The Removing Incentives for Outsourcing Act will eliminate an unfair incentive created by the new tax law that encourages companies to send jobs overseas in order to shelter profits in foreign tax havens
WASHINGTON- U.S. Senators Amy Klobuchar (D-MN), Tammy Duckworth (D-IL), and Chris Van Hollen (D-MD) introduced legislation to close a loophole created by the new tax law that encourages U.S. companies to move jobs and operations overseas in order to minimize their tax liability. The Removing Incentives for Outsourcing Act will eliminate an unfair incentive that allows U.S. companies to use excess foreign tax credits (FTCs) to shelter profits in tax havens.
“Our tax laws should encourage American companies to keep jobs in America, not send them overseas. But the new tax law didn’t stop worker layoffs in the United States—in fact, it actually created a terrible incentive to move jobs and operations abroad to take advantage of tax havens,” Klobuchar said. “That’s why Senators Duckworth, Van Hollen and I introduced a new bill to close that loophole and protect American workers.”
“Despite Republicans’ claims that they would bring jobs back to America, it’s clear the GOP Tax Scam is helping mega-corporations offshore jobs and costing middle-class taxpayers not only millions of dollars, but their livelihoods as well,” Duckworth said. “I’m proud to join Senator Klobuchar in introducing this bill to finally close this needless loophole that simply incentivizes corporations to avoid paying their fair share, and hope the Senate passes it quickly.”
“Instead of working to limit the offshoring of American jobs and manufacturing, the Republican tax scam made it easier and more profitable. It’s shameful, and it needs to be addressed without delay. The Removing Incentives For Outsourcing Act will make it harder to ship jobs overseas and require further study on this vital issue. It’s part of our commitment to making sure the tax code actually helps economic growth and working Americans – not just the wealthy and special interests,” Van Hollen said.
Under current law, a U.S. corporation may use foreign tax credits (FTC) to reduce U.S. tax liability on offshore profits by whatever amount the company paid in taxes in the country in which it earned the profits. While this makes sense on a per-country basis, the new law’s use of a blended or “global rate” provides a perverse incentive for companies to shift jobs and operations overseas in order to preserve the strategic value of tax havens.
The Removing Incentives for Outsourcing Act would fix this problem by:
- Instituting a “per-country” minimum tax instead of a blended or “global rate” under current law. This change would remove the incentive for companies to shift U.S. jobs and physical operations overseas (to countries with tax rates similar to the U.S.) in order to preserve the value of using tax havens,
- Eliminating companies’ ability to deduct 10 percent of their tangible assets before the tax rate on foreign income applies. This change would end the tax incentive created by the deduction to shift operations offshore and broaden the base of the tax on Global Intangible Low-Taxed Income (GILTI), and
- Requiring the Joint Committee on Taxation (JCT) to conduct a study of various proposals for taxing overseas income and evaluate the options according to whether the proposal minimizes opportunities for avoidance of U.S. taxes and minimizes incentives for outsourcing American jobs.

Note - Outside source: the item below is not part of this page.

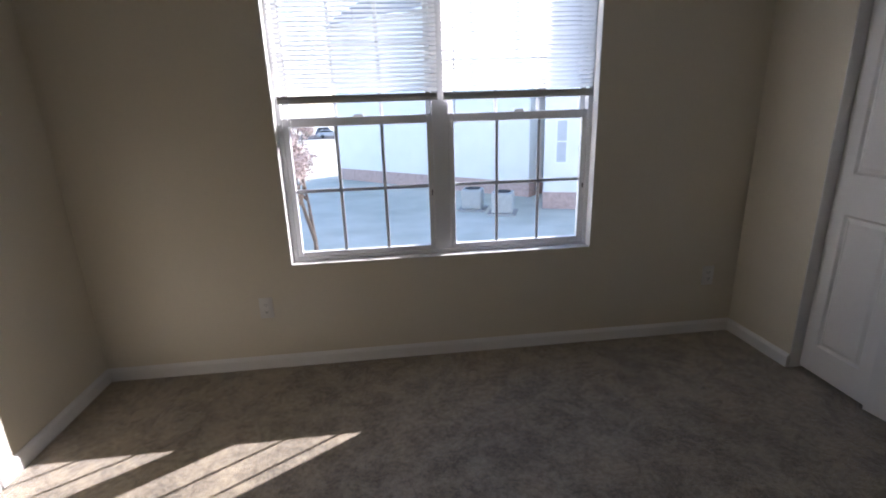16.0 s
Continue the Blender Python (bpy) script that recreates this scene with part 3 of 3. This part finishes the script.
plate("switch_plate", "white double light switch plate on the stair wall", lambda a, o, z: (2.5195 + a, YH - o, 1.148 + z), 0.125, 0.119, "switch")
plate("power_outlet", "white duplex power outlet under the window", lambda a, o, z: (0.847 + a, -o, 0.350 + z), 0.07, 0.115, "outlet")
plate("power_outlet", "white duplex power outlet near the closet", lambda a, o, z: (3.33 + a, -o, 0.355 + z), 0.07, 0.115, "outlet")
plate("power_outlet", "white duplex power outlet on the sunlit wall", lambda a, o, z: (o, -2.355 + a, 0.360 + z), 0.07, 0.115, "outlet")
plate("power_outlet", "white duplex power outlet between closet and door", lambda a, o, z: (XE - o, -2.85 + a, 0.37 + z), 0.07, 0.115, "outlet")
plate("cable_outlet", "white wall plate with one cable socket", lambda a, o, z: (o, -3.04 + a, 0.360 + z), 0.07, 0.115, "coax")


def vent(x, y, label):
    v = thing("ceiling_vent", label, "vent", "ceiling vents", at=(x, y, H))
    bm = boxes((x - 0.16, x + 0.16, y - 0.075, y - 0.055, H - 0.008, H), (x - 0.16, x + 0.16, y + 0.055, y + 0.075, H - 0.008, H),
               (x - 0.16, x - 0.14, y - 0.055, y + 0.055, H - 0.008, H), (x + 0.14, x + 0.16, y - 0.055, y + 0.055, H - 0.008, H), (x - 0.006, x + 0.006, y - 0.055, y + 0.055, H - 0.008, H))
    part("frame", bm, VINYL, v)
    part("backing", boxes((x - 0.14, x + 0.14, y - 0.055, y + 0.055, H - 0.0015, H - 0.0005)), DARK, v)
    for i in range(7):
        c = y - 0.048 + 0.016 * i
        bm = bmesh.new()
        tilt = 0.006 if i < 4 else -0.006
        q = [bm.verts.new(p) for p in ((x - 0.14, c - tilt, H - 0.008), (x + 0.14, c - tilt, H - 0.008), (x + 0.14, c + tilt, H - 0.002), (x - 0.14, c + tilt, H - 0.002),
                                       (x - 0.14, c - tilt, H - 0.0095), (x + 0.14, c - tilt, H - 0.0095), (x + 0.14, c + tilt, H - 0.0035), (x - 0.14, c + tilt, H - 0.0035))]
        for f in ((0, 1, 2, 3), (7, 6, 5, 4), (0, 4, 5, 1), (2, 6, 7, 3)):
            bm.faces.new([q[k] for k in f])
        part("slat", bm, VINYL, v)


vent(2.53, -0.30, "white metal ceiling vent near the window")
vent(0.80, -0.29, "white metal ceiling vent in the corner")
vent(5.3, -0.5, "white metal ceiling vent in the blue room")
lamp = thing("ceiling_light", "flush ceiling light with an opal dome, unlit", "ceiling light", at=(1.75, -2.0, H))
bm = bmesh.new()
lathe(bm, [(0.165, H), (0.170, H - 0.010), (0.165, H - 0.030), (0.150, H - 0.035)], Matrix.Translation((1.75, -2.0, 0)), 40)
part("rim", bm, NICKEL, lamp, "brushed metal rim", smooth=True)
bm = bmesh.new()
lathe(bm, [(0.150 * math.cos(a), H - 0.034 - 0.075 * math.sin(a)) for a in [i * math.pi / 2 / 8 for i in range(8)]], Matrix.Translation((1.75, -2.0, 0)), 40)
part("shade", bm, OPAL, lamp, "opal glass dome", smooth=True)
bm = bmesh.new()
lathe(bm, [(0.012, H - 0.106), (0.010, H - 0.112), (0.004, H - 0.120)], Matrix.Translation((1.75, -2.0, 0)), 14)
part("finial", bm, NICKEL, lamp, smooth=True)

# hanging cloth in the unlit room
cloth = thing("curtain", "grey curtain hanging in the unlit room", "curtain", at=(2.1, -6.75, 2.0))
bm = bmesh.new()
cols = []
for i in range(61):
    x = 1.75 + 0.67 * i / 60
    cols.append([bm.verts.new((x, -6.75 + 0.035 * math.sin(i * 0.75) * (0.4 + 0.6 * (2.0 - z) / 1.8), z)) for z in (0.13 + 0.01 * math.sin(i * 0.4), 0.8, 1.4, 2.02)])
for a, b in zip(cols, cols[1:]):
    for k in range(3):
        bm.faces.new((a[k], b[k], b[k + 1], a[k + 1]))
c = part("cloth", bm, GREYCLOTH, cloth, smooth=True)
so = c.modifiers.new("thick", "SOLIDIFY")
so.thickness = 0.004
bm = bmesh.new()
tube(bm, [(1.0, -6.75, 2.04), (2.5, -6.75, 2.04)], 0.0125)
part("rod", bm, NICKEL, cloth, smooth=True)


# ---- outside ----
G = -3.1
structure("ground", boxes((-400, 400, -400, 600, G - 0.5, G)), GRASS, "lawn between the houses, its colour paled for window glare", "ground")
structure("road", boxes((-60, 40, 84, 104, G, G + 0.03)), ASPHALT, "grey asphalt parking road beyond the lawn", "road")
structure("pavement", boxes((-60, 40, 78, 80, G, G + 0.06)), CONCRETE, "pale concrete walk beside the road", "pavement")

# added slab: whitens the stair window's lower view and brightens the stairwell
structure("pavement", boxes((-7.5, -0.4, -14, 4, G, G + 0.05)), BOUNCE_GROUND, "added pale slab that whitens the stair window's lower view", "pavement")


def house(label, origin, turn, length, depth, height, wins, courses=0, base=0.75):
    """A sided house on a brick base, its front along local x facing local -y."""
    h = thing("house", label, "house", at=origin)
    m = Matrix.Translation(origin) @ Matrix.Rotation(radians(turn), 4, "Z")

    def put(name, bm, material, parent=h, lab=""):
        bmesh.ops.transform(bm, matrix=m, verts=bm.verts)
        return part(name, bm, material, parent, lab)
    put("wall", boxes((0, length, 0, depth, base, height)), SIDING)
    if base > 0.2:
        put("foundation", boxes((-0.03, length + 0.03, -0.03, depth, 0, base)), BRICK, lab="red brick base")
    bm = bmesh.new()
    prism(bm, [(-0.4, height), (depth + 0.4, height), (depth / 2, height + depth * 0.30)], -0.4, length + 0.4, lambda u, v, s: (s, u, v))
    put("roof", bm, SHINGLE)
    put("gutter", boxes((-0.4, length + 0.4, -0.5, -0.4, height - 0.12, height)), VINYL)
    z = base + 0.2
    while z < height - 0.1 and courses:
        bm = bmesh.new()
        prism(bm, [(0.0, z), (-0.014, z), (-0.002, z + 0.195), (0.0, z + 0.195)], 0.06, length - 0.06, lambda u, v, s: (s, u, v))
        put("siding_board", bm, SIDING)
        z += 0.2
    for x, z, w, hh in wins:
        bm = boxes((x, x + w, -0.07, 0.0, z, z + 0.08), (x, x + w, -0.07, 0.0, z + hh - 0.08, z + hh), (x, x + 0.08, -0.07, 0.0, z + 0.08, z + hh - 0.08),
                   (x + w - 0.08, x + w, -0.07, 0.0, z + 0.08, z + hh - 0.08), (x + 0.08, x + w - 0.08, -0.06, 0.0, z + hh / 2 - 0.03, z + hh / 2 + 0.03))
        f = put("window", bm, VINYL)
        put("pane", boxes((x + 0.08, x + w - 0.08, -0.03, -0.016, z + 0.08, z + hh - 0.08)), HOUSEPANE, f)
    return h


house("white sided house with a red brick base across the lawn", (-1.8, 31.0, G), -44.7, 14.5, 9, 9.6,
      [], courses=1)
house("white sided wing with a tall narrow window", (8.3, 17.9, G), -20, 7, 9, 7.4, [(0.45, 2.0, 0.55, 1.9), (3.2, 2.0, 1.0, 1.7)], courses=1)
# added, not a known house: big white wall so the stair window reads white
house("added white house front that fills the stair window with white", (-7.5, -12.5, G), 90, 19, 8, 8.4, [], courses=1, base=0.0)


def ac_unit(x, y, turn):
    a = thing("air_conditioner", "pale metal outdoor air conditioner with a round fan guard", "air conditioner", "outdoor units", at=(x, y, G))
    m = Matrix.Translation((x, y, G)) @ Matrix.Rotation(radians(turn), 4, "Z")

    def put(name, bm, material, lab="", smooth=False):
        bmesh.ops.transform(bm, matrix=m, verts=bm.verts)
        return part(name, bm, material, a, lab, smooth)
    put("slab", boxes((-0.6, 0.6, -0.6, 0.6, 0, 0.08)), CONCRETE)
    bm = bmesh.new()
    box(bm, -0.45, 0.45, -0.45, 0.45, 0.08, 0.95, 0.05)
    put("cabinet", bm, METAL_GREY)
    for k in range(9):
        put("louvre", boxes((-0.40, 0.40, -0.462, -0.448, 0.16 + 0.08 * k, 0.195 + 0.08 * k)), METAL_GREY)
    bm = bmesh.new()
    lathe(bm, [(0.36, 0.951), (0.34, 0.985), (0.10, 1.0), (0.02, 1.0)], Matrix.Identity(4), 28)
    put("fan_guard", bm, DARK, "dark fan guard", True)


ac_unit(6.35, 17.4, -20)
ac_unit(5.25, 18.6, -20)


def tree(name, label, x, y, height, spread, leaves, seed):
    """A small tree: tapered trunk, limbs that fork, and many single leaves."""
    rnd = random.Random(seed)
    t = thing(name, label, "tree", at=(x, y, G))
    bm = bmesh.new()
    tips = []

    def grow(p, d, length, r, depth):
        q = p + d * length
        n = 6
        za, zb = d.to_track_quat("Z", "Y"), d.to_track_quat("Z", "Y")
        ra = [bm.verts.new(p + za @ Vector((r * math.cos(k * math.tau / n), r * math.sin(k * math.tau / n), 0))) for k in range(n)]
        rb = [bm.verts.new(q + zb @ Vector((0.62 * r * math.cos(k * math.tau / n), 0.62 * r * math.sin(k * math.tau / n), 0))) for k in range(n)]
        for k in range(n):
            bm.faces.new((ra[k], ra[(k + 1) % n], rb[(k + 1) % n], rb[k]))
        if depth == 0:
            tips.append((p, q))
            return
        for k in range(3 if depth > 2 else 2 + (rnd.random() < 0.5)):
            e = (d + Vector((rnd.uniform(-1, 1), rnd.uniform(-1, 1), rnd.uniform(-0.25, 0.7))) * spread).normalized()
            grow(q, e, length * rnd.uniform(0.62, 0.85), r * 0.62, depth - 1)
    grow(Vector((x, y, G)), Vector((0, 0, 1)), height * 0.3, height * 0.02, 4)
    part("trunk", bm, BARK, t)
    verts, faces = [], []
    for k in range(leaves):
        a, b = rnd.choice(tips)
        c = a.lerp(b, rnd.random()) + Vector((rnd.gauss(0, 0.09), rnd.gauss(0, 0.09), rnd.gauss(0, 0.09))) * height * 0.35
        u = Vector((rnd.uniform(-1, 1), rnd.uniform(-1, 1), rnd.uniform(-1, 1))).normalized()
        v = u.orthogonal().normalized()
        s = rnd.uniform(0.03, 0.06)
        i = len(verts)
        verts += [c - u * s, c + v * s * 0.45, c + u * s, c - v * s * 0.45]
        faces.append((i, i + 1, i + 2, i + 3))
    me = bpy.data.meshes.new("crown")
    me.from_pydata(verts, [], faces)
    me.materials.append(LEAF)
    ob = new("crown", me)
    ob.parent = t
    ob.matrix_parent_inverse = t.matrix_basis.inverted()
    tagged(ob, kind="stuff")
    return t


tree("tree", "pale reddish shrub tree far across the lawn", -5.2, 35.0, 4.2, 0.8, 5000, 5)
tree("tree", "bare brown shrub close to the house, full of twigs", -0.45, 9.6, 4.3, 0.5, 3800, 21)
tree("tree", "leafless street tree near the parked cars", -14.0, 70.0, 7.5, 0.6, 1200, 8)


def car(x, y, turn, paint, label, tall):
    c = thing("car", label, "car", "parked cars", at=(x, y, G))
    m = Matrix.Translation((x, y, G + 0.03)) @ Matrix.Rotation(radians(turn), 4, "Z")

    def put(name, bm, material, parent=c, lab="", smooth=False):
        bmesh.ops.transform(bm, matrix=m, verts=bm.verts)
        return part(name, bm, material, parent, lab, smooth)
    bm = bmesh.new()
    side = [(-2.3, 0.35), (2.3, 0.35), (2.35, 0.75), (1.5, 0.98), (0.75, 1.05), (0.15, tall), (-1.7, tall), (-2.2, 1.02), (-2.35, 0.8)]
    prism(bm, side, -0.9, 0.9, lambda u, v, s: (u, s * (0.86 if v > 1.2 else 1), v))
    body = put("body", bm, paint)
    for s in (-1, 1):
        bm = bmesh.new()
        prism(bm, [(0.6, 1.06), (0.08, tall - 0.08), (-1.6, tall - 0.08), (-1.95, 1.06)], s * 0.80, s * 0.905, lambda u, v, q: (u, q * (0.93 if v > 1.2 else 1), v))
        put("side_window", bm, DARK, body)
    for wx in (-1.45, 1.45):
        for s in (-1, 1):
            bm = bmesh.new()
            lathe(bm, [(0.20, -0.1), (0.33, -0.1), (0.33, 0.1), (0.20, 0.1)], pose(wx, s * 0.82, 0.33, 90, 0, 0), 20)
            w = put("wheel", bm, RUBBER)
            bm = bmesh.new()
            lathe(bm, [(0.20, -0.06), (0.20, 0.06), (0.05, 0.08)], pose(wx, s * 0.84, 0.33, 90, 0, 0), 16)
            put("rim", bm, CARSILVER, w)
    for s in (-0.6, 0.6):
        put("headlight", boxes((2.28, 2.37, s - 0.2, s + 0.2, 0.66, 0.8)), OPAL)


car(-9.8, 94, 8, CARPAINT, "dark blue parked car with tinted windows", 1.75)
car(-8.6, 88, 5, CARSILVER, "silver parked car beside the road", 1.45)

“The recent tax overhaul was so riddled with loopholes that even the measures in the bill purporting to curb the gaming have loopholes themselves. With this legislation, Senators Klobuchar, Duckworth, and Van Hollen take direct aim at one of the biggest problems in the 2017 tax law,” said Clark Gascoigne, deputy director of the Financial Accountability and Corporate Transparency (FACT) Coalition. “The Removing Incentives for Outsourcing Act would make it harder for multinational corporations to artificially reduce their tax liabilities by shifting profits to tax havens like Ireland and Switzerland. Requiring that tax rates apply to multinationals' offshore profits on a per country basis is a necessary piece of any effort to end the incentive for offshore tax games. The legislation would also reduce the outrageous incentive in the Tax Cuts and Jobs Act that actually gives companies a larger tax break the more they move real operations and jobs offshore.”
"Senator Klobuchar’s Removing Incentives for Outsourcing Act is a crucial first step in repairing the damage wrought by the Tax Cuts and Jobs Act (TCJA) on our international tax system. The bill would significantly reduce the incentives for companies to shift profits and jobs offshore to avoid paying their fair share in U.S. taxes. In fact, a recent study by Professor Kimberley Clausing found that the per-country minimum rate approach proposed by Sen. Klobuchar would reduce tax avoidance by billions of dollars each year and is two-and-a-half times as effective as the global approach in the TCJA,” said Alan Essig, Executive Director of the Institute on Taxation and Economic Policy (ITEP).